Qui pour parler avec les talibans ?



Chaque semaine, Courrier international explique ses choix éditoriaux et les débats qu’ils suscitent parfois au sein de la rédaction. Dans ce numéro, nous mettons à nouveau en avant l’Afghanistan, d’un point de vue plus géopolitique cette fois. Les Américains partis, les cartes sont redistribuées dans la région. Et rien ne se fera sans la Chine, la Russie, le Pakistan et l’Iran.

Ils ont établi comme “ligne rouge” le mardi 31 août. À cette date, tous les soldats américains devront avoir quitté l’Afghanistan sous peine d’une “réaction”, a averti un porte-parole des talibans dans un entretien donné à la chaîne Sky News, à Doha (Qatar) et diffusé lundi 23. Une déclaration qui contraste avec l’apparente quête de légitimité manifestée ces derniers jours par les dirigeants du mouvement. De retour au pouvoir à Kaboul vingt ans après en avoir été chassés, les talibans ont ainsi entamé des discussions pour la constitution d’un gouvernement annoncé comme “inclusif”, mais aucun exécutif ne sera formé tant que tous les soldats américains ne seront pas partis, ont-ils prévenu.

Ils ont été entendus. Mardi 24 août, Joe Biden, malgré la pression de ses alliés européens, a fait savoir qu’il maintenait la date du 31 août pour le retrait des troupes américaines. En début de semaine, des milliers de personnes étaient pourtant encore à l’aéroport de Kaboul dans l’attente d’une évacuation par des vols militaires ou commerciaux, évacuation qui s’annonce comme “l’une des plus importantes de l’histoire de l’armée de l’air” après celle de Saïgon en 1975. Selon le South Asia Journal,l’armée de l’air américaine dispose de plus de 230 avions-cargos, avions-citernes et autres appareils engagés dans le pont aérien massif en cours”.

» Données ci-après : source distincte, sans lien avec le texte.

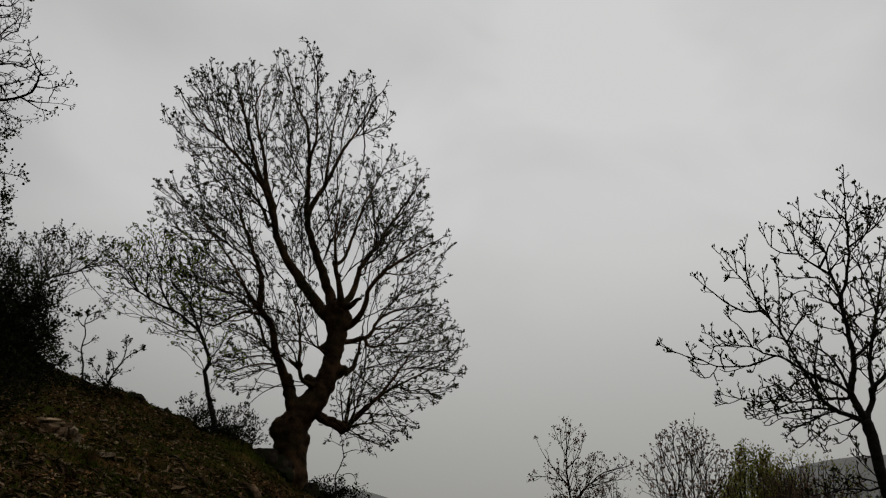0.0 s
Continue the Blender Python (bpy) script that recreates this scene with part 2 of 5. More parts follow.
class Wood:
    """A branching skeleton: limbs laid by hand, and finer wood that grows from them into the room round it."""

    def __init__(self, seed, step=0.12, gnarl=0.0):
        self.rng, self.step, self.gnarl = np.random.default_rng(seed), step, gnarl
        self.pos, self.up, self.rad, self.of, self.limbs, self.crown, self.long_shoots = [], [], [], [], 0, None, []

    def limb(self, pts, r0, r1):
        line = curve_through(pts, self.step)
        n = len(line)
        line[1:-1] += self.rng.normal(0, min(0.012, r0 * 0.12), (max(0, n - 2), 3))
        if self.gnarl and self.pos and n > 4:
            k = np.arange(0, n + 3, 3)
            for c in range(3):
                sway = np.interp(np.arange(n), k, self.rng.normal(0, self.gnarl, len(k)))
                line[:, c] += sway * np.minimum(1, np.arange(n) / 4)
        prev = -1
        if self.pos:
            prev = int(np.argmin(((np.array(self.pos) - line[0]) ** 2).sum(1)))
        for i, p in enumerate(line):
            self.pos.append(p)
            self.up.append(prev)
            self.rad.append(r0 + (r1 - r0) * (i / (n - 1)) ** 0.62)
            self.of.append(self.limbs)
            prev = len(self.pos) - 1
        self.limbs += 1

    def shoots(self, lobes, count, short=0.5, long=2.0, r0=0.012, skip=(), rise=0.2, shell=0.7, apart=0.2, centre=None, bend=0.2, tip=0.0045, along=0.8, kink=0.008):
        """Long shoots that leave the limbs at a narrow angle and spread evenly through the crown."""
        rng = self.rng
        vol = np.array([(a * b * c) ** 0.8 for *_, a, b, c in lobes])
        n0 = len(self.pos)
        room = n0 + count * (int(long * 1.5 / self.step) + 4)
        pos, way, src_ok, rad = np.zeros((room, 3)), np.zeros((room, 3)), np.zeros(room, bool), np.zeros(room)
        pos[:n0], rad[:n0] = self.pos, self.rad
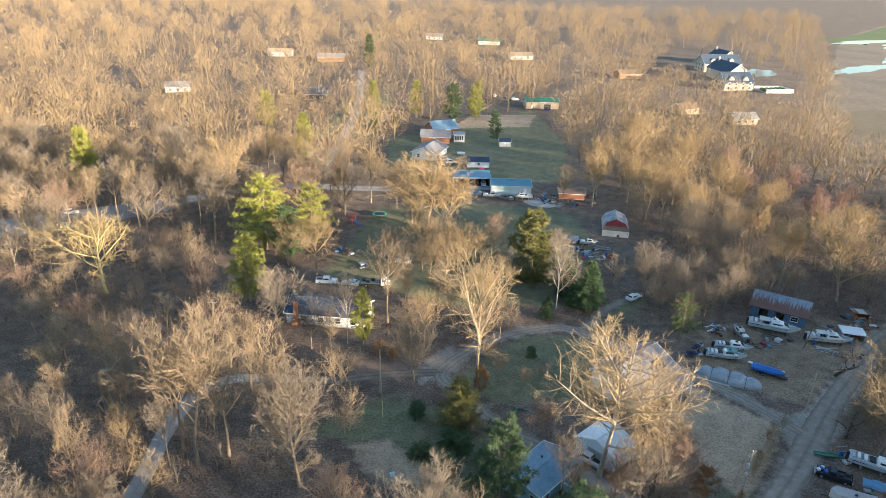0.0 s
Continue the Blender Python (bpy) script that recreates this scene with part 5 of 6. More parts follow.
spots = [(x, y) for _, x, y, *_ in NAMED]
own = len(spots)
while len(spots) < own + 205:
    y = rng.uniform(38, 230)
    x = rng.uniform(-1, 1) * (28 + y * 0.74)
    gap = (5.0 + y * 0.01) * (1.25 if x > 45 and y > 140 else 1)
    if free(x, y) and all((x - a) ** 2 + (y - b) ** 2 > gap * gap for a, b in spots):
        spots.append((x, y))
names = ["tall0", "tall1", "tall2", "tall3", "tall4", "broad0", "broad1", "broad2", "broad3", "bush0", "bush1"]
THICKET = [(-92, 124), (-60, 110), (-46, 116), (-42, 150), (-62, 172), (-92, 160)]
WOOD_LABEL = {"tall": "slender bare hardwood tree standing in the woods", "broa": "spreading bare hardwood tree standing in the woods", "bush": "many-stemmed bare shrub in the woods", "dome": "tall bare tree with a dense rounded crown", "mauv": "bare tree with reddish-mauve twigs in the woods"}
for x, y in spots[own:]:
    kind = names[rng.integers(len(names))]
    if x > 62 and y > 145 and rng.uniform() < 0.5:
        kind = ("broad1", "bush1")[rng.integers(2)]
    if x > 42 and y > 150 and rng.uniform() < 0.22:
        kind = "dome"
    if x > 100 and y > 165 and rng.uniform() < 0.7:
        kind = "mauve"
    if inside(x, y, THICKET):
        kind = ("bush0", "bush1", "bush1", "broad2")[rng.integers(4)]
    h = max(12, rng.uniform(18, 24) - max(0, x - 70) * 0.16) if kind in ("dome", "mauve") else rng.uniform(7, 11) if kind == "broad2" and inside(x, y, THICKET) else rng.uniform(11, 16) - min(3, max(0, x - 70) * 0.08) if x > 42 and y > 140 and kind[0] != "bush" else rng.uniform(15, 24) if not kind.startswith("bush") else rng.uniform(6, 11)
    if x < -46 and 56 < y < 135:
        h = min(h, rng.uniform(9, 13))
    plant(kind, x, y, h, rng.uniform(0, 6.28), WOOD_LABEL[kind[:4]], group="woods", wide=rng.uniform(0.75, 1.05))

# far woods and the woods on the hill, too many to count
lod = [far_tree(90 + k, 16, 6.8 + 0.5 * (k % 3), top=(1.0, 1.25, 1.1)[k % 3]) for k in range(7)]
low = [far_tree(110 + k, 16, 6.2, limbs=12, twigs=90, fork=0.12, r=0.05) for k in range(4)]


def scatter(count, pick, seed, small=0.8, high=1.35, models=lod, gap=0.0):
    """One mesh of many trees, at least gap apart."""
    r3 = np.random.default_rng(seed)
    fv, ft, off, done, stand = [], [], 0, 0, np.full((count, 2), 1e9)
    while done < count:
        x, y = pick(r3)
        if x is None:
            continue
        if gap and (np.abs(stand[:done] - (x, y)).sum(1) < gap).any():
            continue
        stand[done] = x, y
        v, t = models[done % len(models)]
        a, sc = r3.uniform(0, 6.28), r3.uniform(small, high)
        c, sn, w = math.cos(a), math.sin(a), v * sc
        z = float(ridge(np.array(x), np.array(y)))
        fv.append(np.stack([w[:, 0] * c - w[:, 1] * sn + x, w[:, 0] * sn + w[:, 1] * c + y, w[:, 2] + z], 1))
        ft.append(t + off)
        off += len(v)
        done += 1
    return np.concatenate(fv), np.concatenate(ft)


def far_spot(r3):
    y = 200 + 1100 * r3.uniform() ** 1.5
    x = r3.uniform(-1, 1) * (50 + y * 0.76)
    if (y < 232 and abs(x) < 28 + y * 0.74) or not free(x, y) or (y > 275 and x > 40 + y * 0.43):
        return None, None
    if inside(x, y, [(120, 500), (168, 400), (222, 425), (255, 560), (250, 680), (200, 680), (150, 590)]):
        return None, None
    return x, y


def hill_spot(r3):
    d, k = r3.uniform(150, 300), r3.uniform(-260, 330)
    x, y = SUN_AZ.x * d - SUN_AZ.y * k, SUN_AZ.y * d - SUN_AZ.x * k
    return (x, y) if not (y > 30 and x < 20 + y * 0.8) and -SUN_AZ.y * x + SUN_AZ.x * y < 195 else (None, None)


def middle_spot(r3):
    x, y = far_spot(r3)
    return (x, y) if x is not None and y < 350 else (None, None)


def farther_spot(r3):
    x, y = far_spot(r3)
    return (x, y) if x is not None and y >= 350 else (None, None)


full = [far_tree(120 + k, 16, 7.0, limbs=14, twigs=480, top=(1.0, 1.2, 1.1)[k % 3], fork=0.16, r=0.062) for k in range(5)]
v, t = scatter(270, middle_spot, 20, 1.0, 1.5, full, 13.0)
tagged(new("middle_woods", big_mesh("middle_woods", v, t, M["ambertwig"])), "bare winter woods behind the yards in low sun", "woods", kind="stuff")
v, t = scatter(880, farther_spot, 21, 1.2, 1.8, lod, 18.0)
tagged(new("woods", big_mesh("woods", v, t, M["ambertwig"])), "distant bare winter woods in low sun", "woods", kind="stuff")
v, t = scatter(560, hill_spot, 22, 0.8, 1.35, low)
tagged(new("hill_woods", big_mesh("hill_woods", v, t, M["twig"])), "bare winter woods on a hill", "woods", kind="stuff")

def near_spot(r3):
    y = r3.uniform(36, 235)
    x = r3.uniform(-1, 1) * (28 + y * 0.74)
    return (x, y) if free(x, y) else (None, None)


v, t = scatter(900, near_spot, 23, 0.25, 0.6, low)
tagged(new("saplings", big_mesh("saplings", v, t, M["greytwig"])), "thick growth of bare saplings under the trees", "saplings", kind="stuff")

def thicket_spot(r3):
    y = r3.uniform(138, 235)
    x = r3.uniform(44, 28 + y * 0.74)
    return (x, y) if free(x, y) else (None, None)


v, t = scatter(190, thicket_spot, 24, 0.4, 0.75, full)
tagged(new("thicket", big_mesh("thicket", v, t, M["greytwig"])), "dense young bare trees behind the boat yard", "thicket", kind="stuff")

# brush on the woods' floor
r4 = np.random.default_rng(33)
bs = []
while len(bs) < 70000:
    y = r4.uniform(40, 230)
    x = r4.uniform(-1, 1) * (28 + y * 0.74)
    if not free(x, y):
        continue
    for k in range(10):
        b = np.array([x + r4.normal(0, 0.7), y + r4.normal(0, 0.7), 0])
        bs.append([*b, *(b + [r4.normal(0, 0.5), r4.normal(0, 0.5), r4.uniform(0.5, 2.2)]), 0.024])
v, t = slivers(bs)
tagged(new("brush", big_mesh("brush", v, t, M["brushwood"])), "bare brush and saplings on the woods' floor", "brush", kind="stuff")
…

Comment éviter le bain de sang ? Comment ne pas reproduire les mêmes erreurs et établir, malgré tout, un dialogue avec les talibans ? Après le choc de la chute de Kaboul, que nous avons largement raconté la semaine dernière, c’est sur l’après que nous avons choisi de nous concentrer cette semaine. Qui pour prendre langue avec le nouveau régime ?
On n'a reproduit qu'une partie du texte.